━━ INFORMATION SHOWN ━━

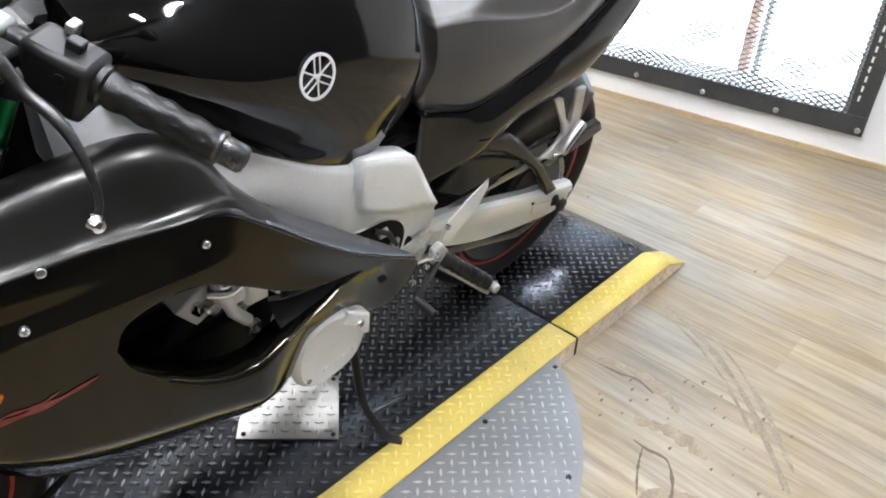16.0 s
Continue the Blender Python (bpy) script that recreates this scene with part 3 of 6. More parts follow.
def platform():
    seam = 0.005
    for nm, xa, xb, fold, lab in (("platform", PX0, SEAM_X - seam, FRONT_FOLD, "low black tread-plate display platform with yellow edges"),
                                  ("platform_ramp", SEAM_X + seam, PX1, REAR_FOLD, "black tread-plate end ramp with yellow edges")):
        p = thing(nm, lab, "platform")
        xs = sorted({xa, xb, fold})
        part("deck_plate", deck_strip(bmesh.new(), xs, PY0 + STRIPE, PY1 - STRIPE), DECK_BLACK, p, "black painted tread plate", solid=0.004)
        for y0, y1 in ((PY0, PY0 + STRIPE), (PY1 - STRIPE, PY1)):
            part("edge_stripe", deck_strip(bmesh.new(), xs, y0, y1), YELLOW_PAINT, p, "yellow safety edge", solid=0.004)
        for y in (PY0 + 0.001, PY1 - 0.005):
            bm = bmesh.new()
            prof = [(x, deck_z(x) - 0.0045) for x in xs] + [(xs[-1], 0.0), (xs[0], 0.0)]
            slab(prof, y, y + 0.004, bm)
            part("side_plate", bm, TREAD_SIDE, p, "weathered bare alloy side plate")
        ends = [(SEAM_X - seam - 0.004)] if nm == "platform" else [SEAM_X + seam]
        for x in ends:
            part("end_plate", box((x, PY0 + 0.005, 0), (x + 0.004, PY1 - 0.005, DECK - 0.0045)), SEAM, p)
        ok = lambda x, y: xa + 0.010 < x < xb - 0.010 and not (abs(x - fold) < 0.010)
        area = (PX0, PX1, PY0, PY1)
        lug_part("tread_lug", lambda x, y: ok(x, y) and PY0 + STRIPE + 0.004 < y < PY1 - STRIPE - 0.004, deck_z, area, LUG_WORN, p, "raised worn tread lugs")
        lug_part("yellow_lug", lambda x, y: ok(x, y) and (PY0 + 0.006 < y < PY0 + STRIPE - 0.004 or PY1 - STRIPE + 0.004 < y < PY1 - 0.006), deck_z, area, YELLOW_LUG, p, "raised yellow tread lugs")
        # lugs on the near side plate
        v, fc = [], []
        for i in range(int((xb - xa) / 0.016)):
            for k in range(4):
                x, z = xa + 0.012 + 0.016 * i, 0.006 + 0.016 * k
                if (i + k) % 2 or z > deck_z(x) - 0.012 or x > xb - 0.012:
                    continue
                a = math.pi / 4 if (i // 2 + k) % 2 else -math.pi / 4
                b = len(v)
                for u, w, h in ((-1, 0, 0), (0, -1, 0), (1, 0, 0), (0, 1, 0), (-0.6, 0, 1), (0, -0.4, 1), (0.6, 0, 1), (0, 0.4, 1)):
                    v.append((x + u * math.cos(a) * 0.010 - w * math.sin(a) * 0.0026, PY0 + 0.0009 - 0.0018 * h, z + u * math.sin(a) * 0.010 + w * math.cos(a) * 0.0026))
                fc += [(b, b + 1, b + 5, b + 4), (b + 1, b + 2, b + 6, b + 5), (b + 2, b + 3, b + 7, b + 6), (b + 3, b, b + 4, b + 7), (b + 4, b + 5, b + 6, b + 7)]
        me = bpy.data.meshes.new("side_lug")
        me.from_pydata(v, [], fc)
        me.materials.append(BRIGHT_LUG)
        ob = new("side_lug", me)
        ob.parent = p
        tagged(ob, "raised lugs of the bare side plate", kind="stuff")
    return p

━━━

** WORK TO BE COMPLETED **
Omit the pictures, then output the rest of the listing exactly.

** SOLUTION TO THIS PROBLEM **
16.0 s
Continue the Blender Python (bpy) script that recreates this scene with part 3 of 6. More parts follow.
def platform():
    seam = 0.005
    for nm, xa, xb, fold, lab in (("platform", PX0, SEAM_X - seam, FRONT_FOLD, "low black tread-plate display platform with yellow edges"),
                                  ("platform_ramp", SEAM_X + seam, PX1, REAR_FOLD, "black tread-plate end ramp with yellow edges")):
        p = thing(nm, lab, "platform")
        xs = sorted({xa, xb, fold})
        part("deck_plate", deck_strip(bmesh.new(), xs, PY0 + STRIPE, PY1 - STRIPE), DECK_BLACK, p, "black painted tread plate", solid=0.004)
        for y0, y1 in ((PY0, PY0 + STRIPE), (PY1 - STRIPE, PY1)):
            part("edge_stripe", deck_strip(bmesh.new(), xs, y0, y1), YELLOW_PAINT, p, "yellow safety edge", solid=0.004)
        for y in (PY0 + 0.001, PY1 - 0.005):
            bm = bmesh.new()
            prof = [(x, deck_z(x) - 0.0045) for x in xs] + [(xs[-1], 0.0), (xs[0], 0.0)]
            slab(prof, y, y + 0.004, bm)
            part("side_plate", bm, TREAD_SIDE, p, "weathered bare alloy side plate")
        ends = [(SEAM_X - seam - 0.004)] if nm == "platform" else [SEAM_X + seam]
        for x in ends:
            part("end_plate", box((x, PY0 + 0.005, 0), (x + 0.004, PY1 - 0.005, DECK - 0.0045)), SEAM, p)
        ok = lambda x, y: xa + 0.010 < x < xb - 0.010 and not (abs(x - fold) < 0.010)
        area = (PX0, PX1, PY0, PY1)
        lug_part("tread_lug", lambda x, y: ok(x, y) and PY0 + STRIPE + 0.004 < y < PY1 - STRIPE - 0.004, deck_z, area, LUG_WORN, p, "raised worn tread lugs")
        lug_part("yellow_lug", lambda x, y: ok(x, y) and (PY0 + 0.006 < y < PY0 + STRIPE - 0.004 or PY1 - STRIPE + 0.004 < y < PY1 - 0.006), deck_z, area, YELLOW_LUG, p, "raised yellow tread lugs")
        # lugs on the near side plate
        v, fc = [], []
        for i in range(int((xb - xa) / 0.016)):
            for k in range(4):
                x, z = xa + 0.012 + 0.016 * i, 0.006 + 0.016 * k
                if (i + k) % 2 or z > deck_z(x) - 0.012 or x > xb - 0.012:
                    continue
                a = math.pi / 4 if (i // 2 + k) % 2 else -math.pi / 4
                b = len(v)
                for u, w, h in ((-1, 0, 0), (0, -1, 0), (1, 0, 0), (0, 1, 0), (-0.6, 0, 1), (0, -0.4, 1), (0.6, 0, 1), (0, 0.4, 1)):
                    v.append((x + u * math.cos(a) * 0.010 - w * math.sin(a) * 0.0026, PY0 + 0.0009 - 0.0018 * h, z + u * math.sin(a) * 0.010 + w * math.cos(a) * 0.0026))
                fc += [(b, b + 1, b + 5, b + 4), (b + 1, b + 2, b + 6, b + 5), (b + 2, b + 3, b + 7, b + 6), (b + 3, b, b + 4, b + 7), (b + 4, b + 5, b + 6, b + 7)]
        me = bpy.data.meshes.new("side_lug")
        me.from_pydata(v, [], fc)
        me.materials.append(BRIGHT_LUG)
        ob = new("side_lug", me)
        ob.parent = p
        tagged(ob, "raised lugs of the bare side plate", kind="stuff")
    return p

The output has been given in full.